Battle in the car park | Bushwhacked

In 2001, human behaviourists Allan and Barbara Pease published Why Men Don’t Listen and Women Can’t Read Maps.

They’d spent three years travelling around the world gathering reports and research on how our brains work, how we react to situations and why we react differently.

They could’ve saved a lot of time and money by standing in a motel car park at Corowa last Sunday morning. We were out with our car club on a two-day drive through the hills, plains and valleys of north and north-eastern Victoria and ended up overnighting just across the Murray at Corowa – a town I’d not visited before. It’s a very pretty, interesting town which shares with Bendigo the claim to be the birthplace of our nation.

Anyway, as we surfaced on Sunday morning, the drive organisers had a little challenge. A few orange witches hats had been set up in the car park, and the challenge was to get one partner behind the wheel to navigate around the markers – blind-folded. The other partner had to walk outside the car and direct the driver.

What could possibly go wrong?

Mrs Whacked and I didn’t have a divorce lawyer on speed dial, so we observed. Closely.

They all got around it with only the occasional touch of a witches hat, but how they did it varied hugely.

Our favourite was the couple in a restored old Holden ute. The driver (the chap every time interestingly) had an extra handicap. His wife confessed a difficulty telling left from right, so someone found a Texta and wrote it on the back of her hand. The shouted instructions went something like this: “To me. This way. Left. No – wait. Your left. Right hand down. No, the other right hand…” Despite the blindfold, there were non-stop attempts to wave the poor drivers one way or another.

At one point, he was coming perilously close to touching one of the obstacles and his frantic wife had hold of the door handle, and tried to drag the ute towards her.

One senior club member in a small convertible has hearing aids – which he says are kept in good working order by leaving them in the drawer. His wife sounded like she was directing a pack of delinquent children. “I SAID that way! No! Not THAT way, THAT way. Left hand down. More! MORE! STOP NOW!”

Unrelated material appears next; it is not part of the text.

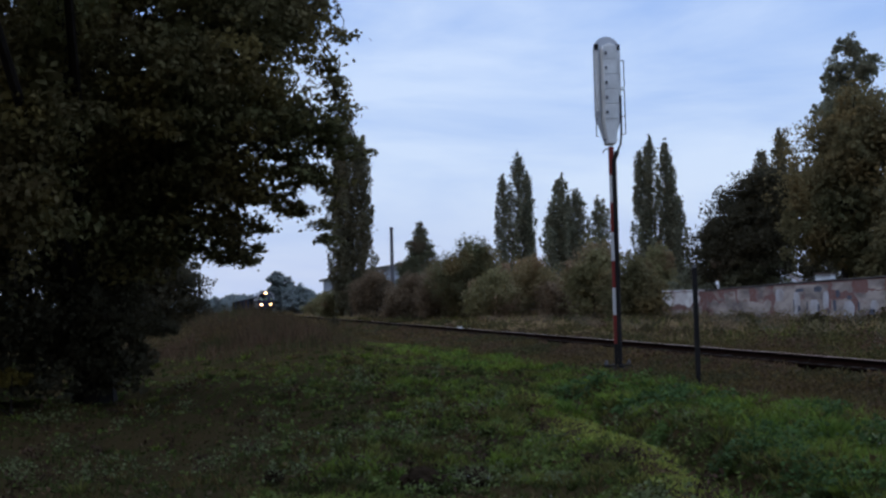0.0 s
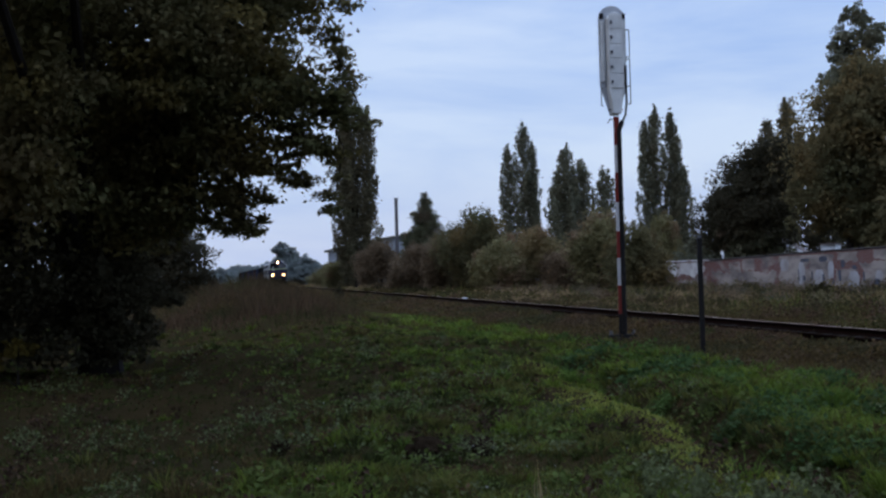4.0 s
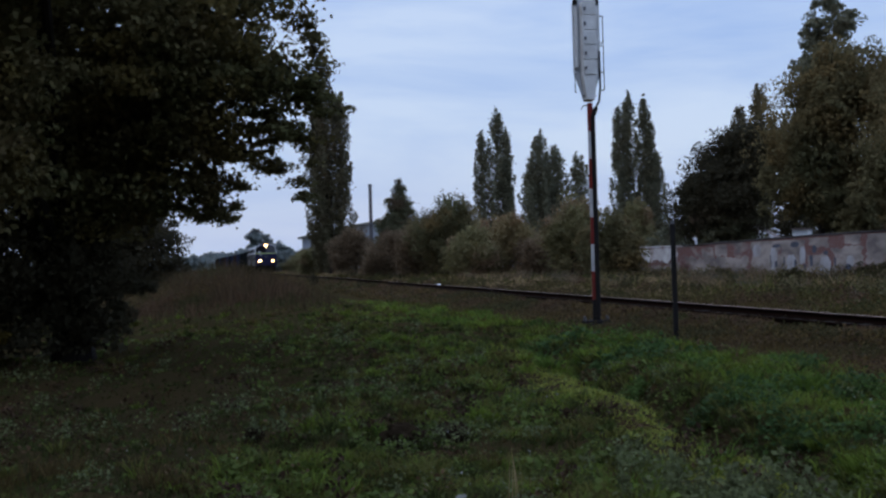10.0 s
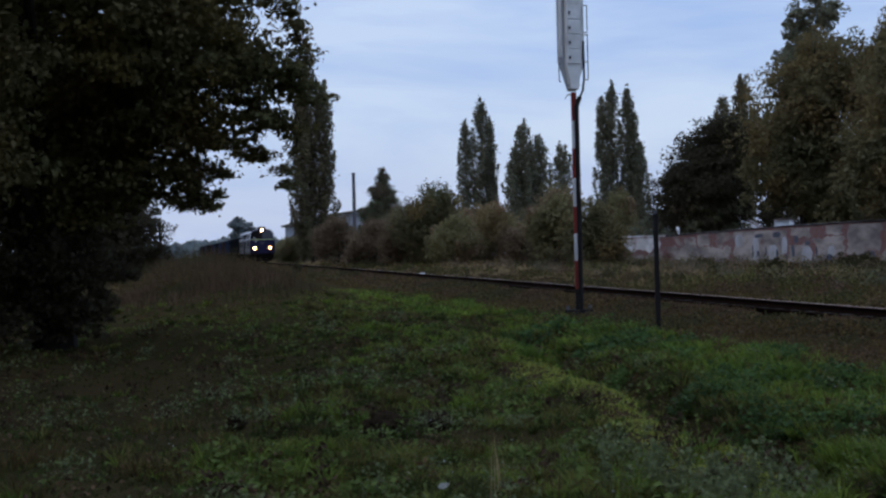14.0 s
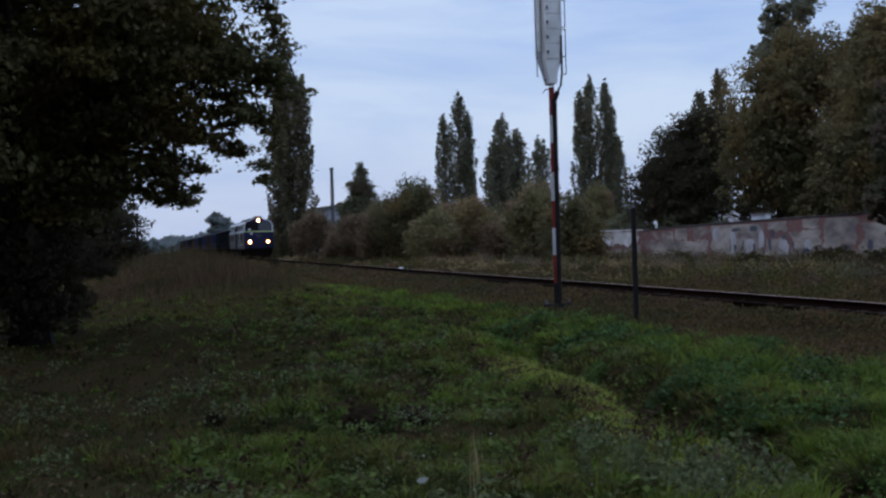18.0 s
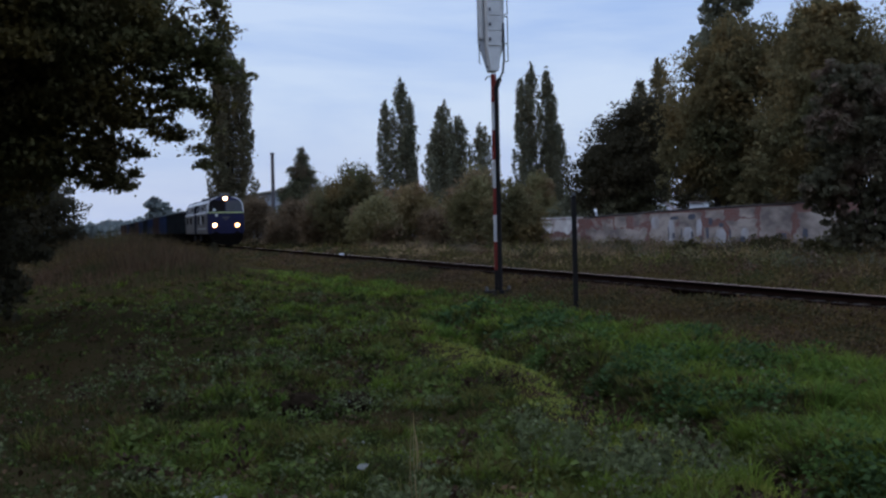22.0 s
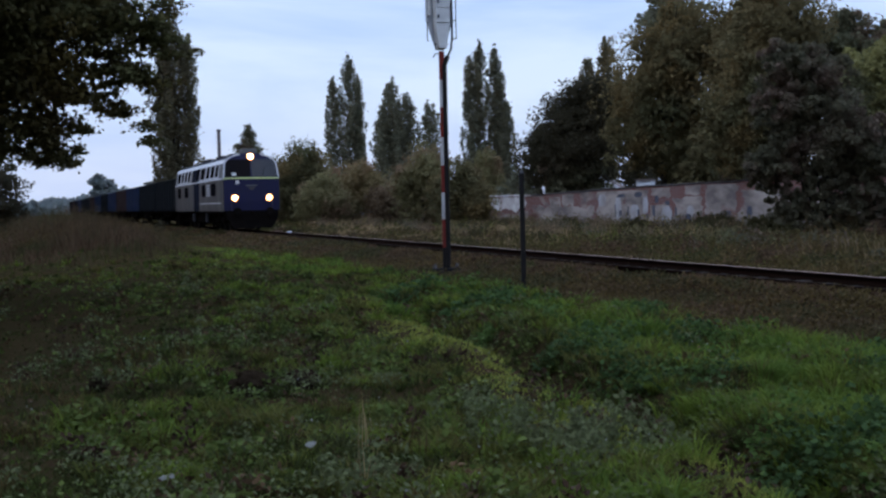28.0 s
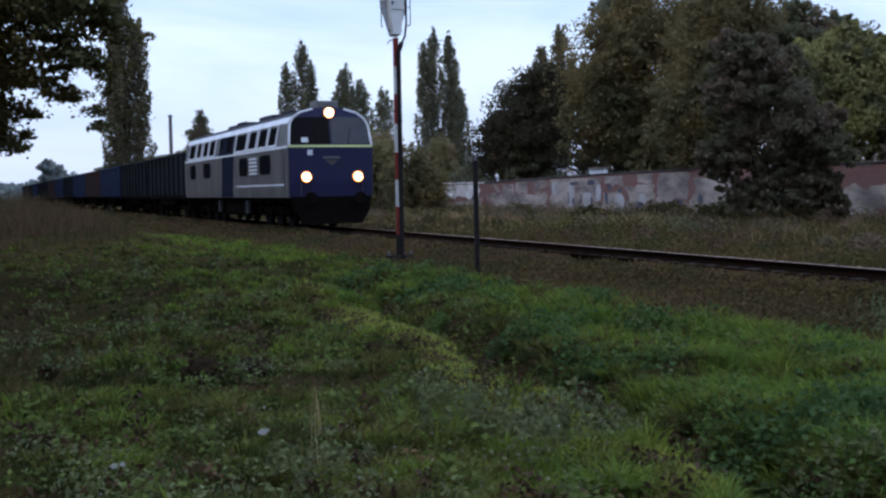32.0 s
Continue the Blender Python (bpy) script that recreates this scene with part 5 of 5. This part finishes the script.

The drivers seemed equally confused. One took about 10 times the average amount of time to get around the short layout as his highly sporty, race-bred car nudged its way around at geological speed. Drivers reported the biggest issue was that without any visual information, it was very hard to tell if they were moving forward, stopped or even rolling backwards. And then there were the organised couples.

It seemed to me that the vehicles which made it through in the smoothest of times and without anyone looking for a lawyer on their Smartphones were controlled by couples who spoke quietly, clearly and precisely and whose drivers trusted their partner’s instructions the first time. There’s a lesson for us all in that. There was also an insight into the fact that more advice is not better advice.

One young single club member had his Dad in the car with him, but the organisers felt this wasn’t really in the spirit of the thing and demanded that he be directed by TWO of the women – one of them being the left/right challenged. I suspect there is a chance he will become a confirmed bachelor. Once his hearing recovers.